• _Directions_: A precise retyping is required of every line from the one containing "Continue the Blender" down to the one containing "wire(low4, low5, 0.9)", both included, and of no other line.

::: Data excerpt

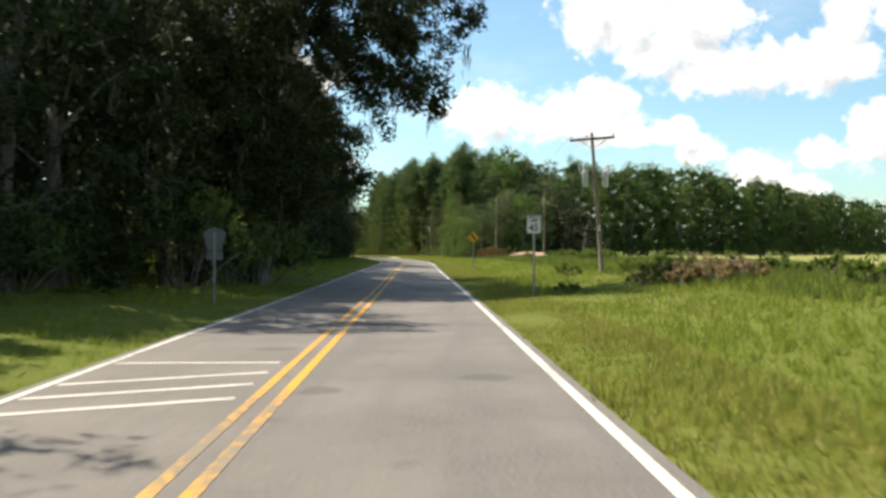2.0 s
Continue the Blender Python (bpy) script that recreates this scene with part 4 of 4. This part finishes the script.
def wire(a, b, sag, label="thin dark overhead wire between two poles", thick=0.0045):
    pts = []
    for k in range(15):
        u = k / 14
        p = Vector(a).lerp(Vector(b), u)
        pts.append(p - Vector((0, 0, sag * 4 * u * (1 - u))))
    bm = tube(pts, [thick] * 15, 5)
    me = bpy.data.meshes.new("overhead_wire")
    bm.to_mesh(me)
    bm.free()
    me.materials.append(WIRE)
    return tagged(new("overhead_wire", me), label, "wire", "overhead wires")


pole_one, e1, low1 = utility_pole("leaning wooden utility pole with crossarm and two transformers", 5.16, 66.6, 6.35, 2.05, 0.30, (-0.50, -0.1), 2, 3, True)
pole_two, e2, low2 = utility_pole("wooden utility pole with a crossarm at the wood's edge", 2.35, 135.8, 7.2, 1.45, 0.45, (0.12, 0), 0, 8)
pole_three, e3, low3 = utility_pole("bare wooden utility pole beside a sandy bank", 7.6, 130.6, 6.5, 0.0, 0.4, (0.06, 0), 0, 0, False, True)
pole_four, e4, low4 = utility_pole("wooden utility pole in front of tall pines", -8.31, 213.0, 7.9, 1.1, 0.30, (0.15, 0), 1, 20)
pole_five, e5, low5 = utility_pole("distant wooden utility pole beside the bend", -43.34, 315.3, 8.4, 1.4, 0.4, (0, 0), 0, 30)
for first, second in ((e1, e2), (e2, e4), (e4, e5)):
    for a, b in zip(first, second):
        wire(a, b, 0.7)
wire(low2, low3 + Vector((0, 0, 0.7)), 0.25)
wire(low1, low2, 0.8)
wire(low2, low4, 0.9)
wire(low4, low5, 0.9)


# ---------------------------------------------------------------- small things
marker_post = tagged(new("marker_post"), "tall white plastic marker post in the grass", "post")
part("pipe", tube([(0, 0, -0.3), (0.03, 0, 1.4), (0.09, 0, 2.68), (0.09, 0, 2.70)], [0.058, 0.058, 0.058, 0.03], 10), WHITE_PIPE, marker_post)
part("band", tube([(0.085, 0, 2.45), (0.088, 0, 2.55)], [0.061, 0.061], 10), SIGN_YELLOW, marker_post)
stand(marker_post, -6.15, 214.0)

meter = tagged(new("meter_post"), "short weathered wooden post with a dark meter box", "post")
part("stake", box_bm((0.10, 0.10, 1.35), (0, 0, 0.45), 0.01), POLE_WOOD, meter)
part("meter_box", box_bm((0.28, 0.16, 0.36), (0, -0.13, 0.92), 0.02), BOX_BLACK, meter, "dark grey meter box")
stand(meter, -9.96, 212.7, 15)

stake = tagged(new("leaning_stake"), "pale bare stake leaning in the weeds", "stake")
part("rod", tube([(0, 0, -0.2), (0.38, 0, 0.55), (0.72, 0, 1.15)], [0.03, 0.028, 0.022], 6), DEAD_WOOD, stake)
stand(stake, 3.8, 131.0)

small_stake = tagged(new("fence_stake"), "short dark weathered stake in the field", "stake")
part("rod", tube([(0, 0, -0.2), (0.02, 0, 0.55)], [0.06, 0.05], 7), POLE_WOOD, small_stake)
stand(small_stake, 7.62, 30.1)


def mailbox(label, x, y, turn, box_mat, post_mat, high=1.0, length=0.48):
    root = tagged(new("mailbox"), label, "mailbox", "mailboxes by the road")
    part("post", box_bm((0.10, 0.10, high + 0.3), (0, 0, (high - 0.3) / 2), 0.01), post_mat, root)
    bm = bmesh.new()
    prof = [(-0.09, 0.0), (0.09, 0.0), (0.09, 0.12)] + [(0.09 * math.cos(a), 0.12 + 0.09 * math.sin(a)) for a in (math.pi * k / 8 for k in range(1, 8))] + [(-0.09, 0.12)]
    a = [bm.verts.new((u, -length / 2, high + z)) for u, z in prof]
    b = [bm.verts.new((u, length / 2, high + z)) for u, z in prof]
    for k in range(len(prof)):
        j = (k + 1) % len(prof)
        bm.faces.new((a[k], a[j], b[j], b[k]))
    bm.faces.new(a)
    bm.faces.new(b[::-1])
    bmesh.ops.recalc_face_normals(bm, faces=bm.faces[:])
    body = part("box", bm, box_mat, root)
    part("flag", box_bm((0.008, 0.05, 0.16), (0.098, 0.05, high + 0.18)), RED_LEAF, body)
    part("door", box_bm((0.17, 0.012, 0.18), (0, -length / 2 - 0.006, high + 0.1), 0.004), box_mat, body)
    root.matrix_basis = Matrix.Translation((x, y, gz(x, y))) @ Matrix.Rotation(radians(turn), 4, "Z")
    return root


mailbox("black mailbox on a thick dark post beside the yard", -44.86, 281.5, 118, BOX_BLACK, BOX_BLACK, 0.85, 0.6)
mailbox("white mailbox on a wooden post beside the bend", -52, 305.5, 128, WHITE_PIPE, POLE_WOOD, 1.0, 0.7)


def dirt_ridge(x, y, length, width, height, turn, seed):
    r = random.Random(seed)
    v, f = [], []
    nu, nv = 26, 12
    for i in range(nu + 1):
        for j in range(nv + 1):
            u, s = i / nu * 2 - 1, j / nv * 2 - 1
            h = height * max(0, 1 - u ** 4) * max(0, 1 - s * s) * (0.9 + 0.07 * math.sin(u * 7 + seed)) + r.uniform(-0.02, 0.02)
            q = Matrix.Rotation(radians(turn), 3, "Z") @ Vector((u * length / 2, s * width / 2, 0))
            v.append((x + q.x, y + q.y, gz(x + q.x, y + q.y) + h - 0.02))
    for i in range(nu):
        for j in range(nv):
            a = i * (nv + 1) + j
            f.append((a, a + nv + 1, a + nv + 2, a + 1))
    return tagged(new("dirt_bank", mesh_from("dirt_bank", v, f, CLAY, smooth=True)), "low bank of bare sandy clay under the poles", "dirt bank", kind="structure")


dirt_ridge(5.8, 130.0, 4.8, 1.9, 0.70, -4, 2)


def cut_log(x, y, length, radius, turn, label):
    root = tagged(new("cut_log"), label, "log")
    part("trunk_piece", tube([(-length / 2, 0, radius * 0.8), (0, 0.05, radius * 0.82), (length / 2, 0, radius * 0.8)], [radius, radius * 1.05, radius * 0.95], 12), OAK_BARK, root)
    root.matrix_basis = Matrix.Translation((x, y, gz(x, y))) @ Matrix.Rotation(radians(turn), 4, "Z")
    return root


cut_log(7.92, 54.4, 1.0, 0.30, 30, "short thick brown log lying in the weeds")
cut_log(7.22, 53.2, 1.3, 0.18, -25, "thin brown log lying in the weeds")
TAN_LEAF = material("dry_brush", leaf_nodes((0.19, 0.125, 0.075), (0.38, 0.26, 0.16), (0.10, 0.13, 0.04), 0.3, 0.8))
TANS = [shrub("dry_brush", "heap of dry tan brush and dead stalks in the grass", 1.2, 1.1, 151, TAN_LEAF, 0.14, 150, 12, "brush", core=0.35)]
for x, y, s in ((6.22, 55.0, 0.8), (7.42, 56.0, 0.7), (6.42, 52.0, 0.8), (7.02, 51.0, 0.8), (5.72, 52.7, 0.7), (6.62, 24.3, 0.6), (4.81, 54.9, 0.5)):
    plant(TANS, 0, x, y, s, 0.9)
for i, (x, y, s) in enumerate(((7.92, 18.6, 0.55), (8.62, 17.9, 0.45), (1.5, 136.0, 0.9), (2.9, 135.4, 0.85), (2.2, 138.0, 0.95), (0.9, 139.0, 0.8), (0.76, 167.0, 0.7), (1.55, 165.7, 0.6))):
    plant(REDS, i, x, y, s, 1.0)
WEEDS = [shrub("weed_clump", "clump of tall green weeds in the field grass", 1.0, 0.9, 171 + i, WEED, 0.13, 190, 11, "weeds", core=0.35) for i in range(2)]
for i, (x, y, s) in enumerate(((2.21, 53.3, 0.5), (3.62, 66.7, 0.8), (5.62, 55.2, 0.9), (6.02, 57.6, 1.0), (7.02, 59.4, 1.0), (8.22, 56.9, 0.9), (9.42, 55.5, 0.9), (9.62, 51.2, 0.9),
                               (9.02, 47.1, 0.8), (10.43, 43.6, 0.8), (9.82, 39.6, 0.8), (9.42, 31.6, 0.9), (8.82, 26.5, 0.7), (10.62, 23.2, 0.9), (12.03, 25.4, 0.9), (6.22, 65.6, 0.7),
                               (8.43, 95.7, 0.9), (9.03, 101.1, 1.0), (9.43, 106.5, 1.0), (8.63, 112.0, 0.9), (9.23, 117.4, 1.0), (7.63, 120.6, 0.9), (8.83, 123.6, 1.0), (5.43, 124.6, 0.7),
                               (10.83, 103.3, 1.0), (11.43, 111.0, 1.1), (11.03, 118.8, 1.1), (4.43, 130.1, 0.7), (9.84, 129.6, 0.9), (-5.19, 139.8, 0.3), (3.44, 136.2, 0.8), (5.65, 137.5, 0.9), (0.24, 140.4, 0.6))):
    plant(WEEDS, i, x, y, s, 1.0, group="weed clumps in the field")


# dry field beyond the verge
fx, fy = np.arange(9, 131, 2.0), np.arange(40, 300, 2.0)
v, f, ids = [], [], {}
for x in fx:
    for y in fy:
        ids[(x, y)] = len(v)
        v.append((x, y, gz(x, y) + 0.05))
edge_x, edge_y = [p[0] for p in FIELD_EDGE], [p[1] for p in FIELD_EDGE]
for x in fx[:-1]:
    for y in fy[:-1]:
        wave = 2.2 * math.sin(x * 0.21) + 1.6 * math.sin(x * 0.53 + 1.0)
        if y < np.interp(x, edge_x, edge_y) - 4 and y > 62 - 0.19 * x + 1.5 * wave and x > 11 + 0.045 * max(0, 90 - y) + 1.5 * math.sin(y * 0.2) and x < 118 + 2 * wave:
            f.append((ids[(x, y)], ids[(x + 2, y)], ids[(x + 2, y + 2)], ids[(x, y + 2)]))


def field_nodes(n):
    p = place(n)
    a = n.noise(p, 0.35, 5.0, 0.6).outputs["Fac"]
    b = n.noise(p, 6.0, 5.0, 0.7).outputs["Fac"]
    c = n.ramp(a, [(0.3, (0.155, 0.185, 0.045)), (0.6, (0.25, 0.240, 0.085))])
    c = n.mix(n.range(b, 0.4, 0.7, 0.0, 0.5), c, (0.17, 0.19, 0.06))
    return surface(n, c, 0.9, bump=b, strength=0.7, distance=0.08, spec=0.1)


tagged(new("ground_field", mesh_from("ground_field", v, f, material("dry_field", field_nodes), smooth=True)), "dry straw-coloured mown field behind the verge", "field", kind="structure")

::::::

• _Written reply_:
Continue the Blender Python (bpy) script that recreates this scene with part 4 of 4. This part finishes the script.
def wire(a, b, sag, label="thin dark overhead wire between two poles", thick=0.0045):
    pts = []
    for k in range(15):
        u = k / 14
        p = Vector(a).lerp(Vector(b), u)
        pts.append(p - Vector((0, 0, sag * 4 * u * (1 - u))))
    bm = tube(pts, [thick] * 15, 5)
    me = bpy.data.meshes.new("overhead_wire")
    bm.to_mesh(me)
    bm.free()
    me.materials.append(WIRE)
    return tagged(new("overhead_wire", me), label, "wire", "overhead wires")


pole_one, e1, low1 = utility_pole("leaning wooden utility pole with crossarm and two transformers", 5.16, 66.6, 6.35, 2.05, 0.30, (-0.50, -0.1), 2, 3, True)
pole_two, e2, low2 = utility_pole("wooden utility pole with a crossarm at the wood's edge", 2.35, 135.8, 7.2, 1.45, 0.45, (0.12, 0), 0, 8)
pole_three, e3, low3 = utility_pole("bare wooden utility pole beside a sandy bank", 7.6, 130.6, 6.5, 0.0, 0.4, (0.06, 0), 0, 0, False, True)
pole_four, e4, low4 = utility_pole("wooden utility pole in front of tall pines", -8.31, 213.0, 7.9, 1.1, 0.30, (0.15, 0), 1, 20)
pole_five, e5, low5 = utility_pole("distant wooden utility pole beside the bend", -43.34, 315.3, 8.4, 1.4, 0.4, (0, 0), 0, 30)
for first, second in ((e1, e2), (e2, e4), (e4, e5)):
    for a, b in zip(first, second):
        wire(a, b, 0.7)
wire(low2, low3 + Vector((0, 0, 0.7)), 0.25)
wire(low1, low2, 0.8)
wire(low2, low4, 0.9)
wire(low4, low5, 0.9)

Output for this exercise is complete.